Bently Spang is an internationally known artist, curator, writer and member of the Northern Cheyenne Nation in Montana. He combines video, performance, mixed-media installation and sculpture to explore the intricacies and challenges of life as a contemporary Northern Cheyenne man. Spang earned an MFA from the University of Wisconsin-Madison in 1996. His work is in museum and private collections both in the US and abroad. He has exhibited with numerous museums including: The International Center of Photography, NY; Denver Art Museum, Denver; La Fabbrica Del Vapore, Milan; Center Cultural Tijuana: Seattle Art Museum, Seattle; Museum of Modern Art / MASP, Rio de Janeiro; National Museum of the American Indian, NY; Wave Hill, Bronx; Museum of Art and Design, NY; Tang Museum, Saratoga Springs, NY; Tacoma Art Museum, Tacoma. Grants include: Creative Capital Foundation, Paul Allen Foundation. Woodrow Wilson National Fellowship Foundation, Joan Mitchell Foundation, and he was a recipient of the Distinguished Alumni Award, Montana State University-Billings. He currently maintains a studio in Billings, Montana and teaches video art at the School of the Museum of Fine Arts, Boston, MA.

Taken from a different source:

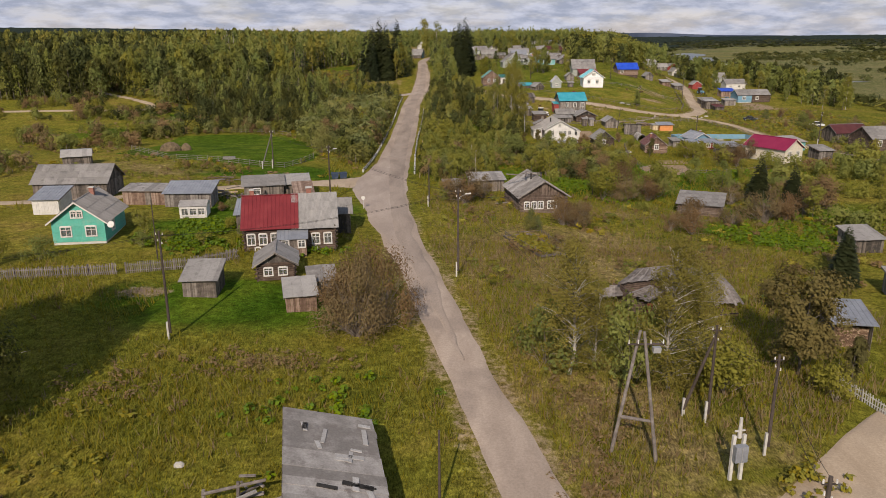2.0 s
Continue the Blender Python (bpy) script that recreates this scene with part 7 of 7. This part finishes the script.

Shaking Our Shells: Stories from On the Wings of Wadaduga

Created & Performed by Qwo-Li Driskill

An ongoing historiographical performance project that focuses on revising archived and embodied Cherokee Two-Spirit / GLBTQ memories. Drawing on archival research and interviews, the one-person performance shares stories from Cherokee cultural memory about 2 GLBTQ people within the context of larger tactics for decolonization and continuance.

The Storyteller

The Storyteller is an assortment of related vignettes on American Indian cultures. The performance focuses on the relationship between American Indian cultures and the familiar stereotypes that American society believes and wants to believe. Luna takes those stereotypes and humorously reconstructs them to extract real experience from the imaginary. 
 

About the Playwright

James Luna lives on La Jolla Reservation in Pauma Valley, California. Luna is a member of the Luiseno tribe. He has a B.F.A. in Studio Arts from S. Irvine and a M.S. in Counseling, from San Diego University. Today, Luna is a multidisciplinary artist working in performance, visual art, and videography. James Luna has been presented at many venues including Whitney Museum of Art, New York, NY; and Museum of Modern Art, New York, NY.

 

Thanksgiving Give-Away: Keeping Traditions Alive

In the fall, people travel great distances to be together with their loved ones. Other folks call home those close to them to feast together. Charities sponsor free turkey dinners for the disadvantaged. Turkey hotlines offer advice on how to cook the perfect bird. What do we give? Why do we give? And who are we giving to? What is the history of giving in Aboriginal societies? Are there older traditions still intact or have we lost sight of the authentic meaning of giving?

About the Playwright

Internationally acclaimed Cree-Saulteaux performing artist, Margo Kane is the Founder and Artistic and Managing Director of Full Circle: First Nations Performance. For over 30 years she has been recognized as a storyteller, dancer, singer, animator, choreographer, video and installation artist, director, producer, writer, community development worker and mentor. Moonlodge, her acclaimed one-woman show, an Aboriginal Canadian classic, has toured for over 10 years nationally and internationally. Working in an interdisciplinary fashion, The River-Home, a video installation and performance, is her own approach to script development sourced from Aboriginal performance traditions and principles and is at the core of the ensemble training she has been researching. Confessions of an Indian Cowboy is a return to her solo work she is known for. She has performed in Indian country ‘on the land,’ galleries, Aboriginal community centers, school gymnasiums, as well as mainstream theatres and festivals throughout Canada and internationally. Over the last two years, Margo has developed the Aboriginal artists Ensemble Training Program. Recently she has presented the Talking Stick Festival with the community and an Aboriginal Artists Series for ongoing cultural development in Vancouver where she lives.